When President Moon and Chairman Kim met at Panmunjom in the DMZ on April 27, Moon handed Kim a computer thumb drive containing his proposed plan for the economic cooperation between South and North Korea. On July 3, the plan was presented to the press, revealing that it goes beyond the joint development of North Korea, to include the integration of North and South Korea with China, Russia, and Central Asia and Europe. The plan presents the idea of creating a virtuous circle of peace and prosperity.

The two primary rail lines to be reconstructed along the now dilapidated routes built during Japanese occupation (1910-1945) will connect South Korea with China along the west coast, and with Russia along the east coast. The west coast line, called the “Yellow Sea Industry/Logistics Belt,” will pass through the North Korean capital, Pyongyang, then on to Sinuiju at the Chinese border, across the Yalu River from Dandong in China’s Liaoning Province. China recently completed construction of the New Yalu River Bridge connecting Dandong to Sinuiju, to replace the aging Friendship Bridge built by the Japanese to connect Japanese-occupied Korea with the Japanese-occupied region of Manchuria (called Manchuko by the Japanese) in China’s Northeast. The North Koreans have yet to build the necessary roads to connect to the new bridge.
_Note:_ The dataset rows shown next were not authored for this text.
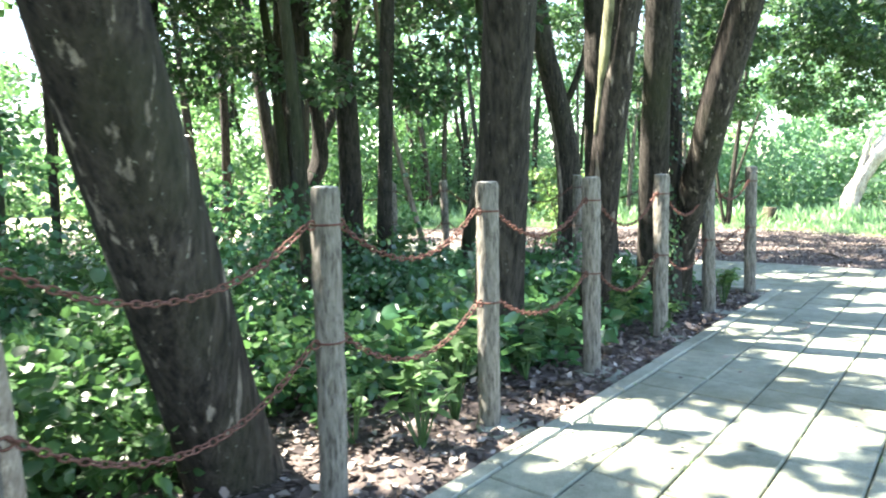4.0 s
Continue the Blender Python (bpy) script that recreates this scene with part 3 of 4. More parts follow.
tree("thin pale sapling bending across the light", [(1.2, 10.6, -0.1), (0.95, 10.55, 0.9), (0.72, 10.5, 2.0), (0.62, 10.5, 3.2), (0.5, 10.5, 4.4)], [0.04, 0.035, 0.03, 0.026, 0.015], BARK_PALE, (*crown_over(0.5, 10.5, 4.2, 5.6, 0.9, 6), 260, 0.08, LEAF), seg=9)
tree("thin straight grey sapling behind the fence", [(2.05, 9.5, -0.1), (2.04, 9.42, 1.0), (2.0, 9.35, 2.2), (2.02, 9.3, 4.0)], [0.035, 0.03, 0.028, 0.02], BARK_GREY, (*crown_over(2.0, 9.3, 3.8, 5.0, 0.7, 6), 220, 0.08, LEAF), seg=9)
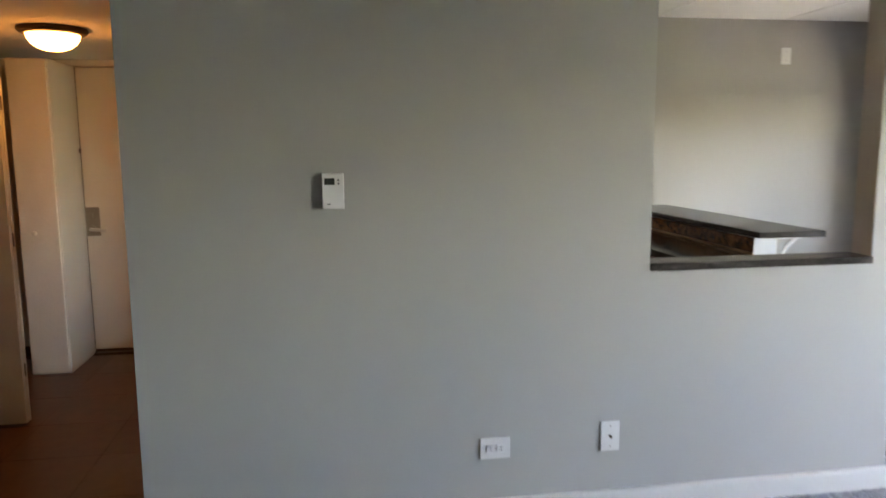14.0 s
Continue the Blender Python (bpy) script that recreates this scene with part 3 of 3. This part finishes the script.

The east coast rail line, called the “Pan-East Sea Energy/Resource Belt,” will connect South Korea with the ports on the North Korean east coast, then on to Vladivostok, connecting there to the Trans-Siberian Railway. This will complete the concept first presented by Lyndon LaRouche in his 1993 proposal for the New Silk Road, “from Pusan to Rotterdam.”

The South Korean proposed plan includes a third “belt”—the “DMZ Peace Belt,” which calls for turning the DMZ, the mine-laden, four-kilometer wide region that has been a war-frozen zone for the past 68 years, into a cooperative space for ecological and tourist development.

The unity of all of Asia in building a region of peace through development, with the close participation of the United States, can and must be a model for Southwest Asia and other crisis spots around the world.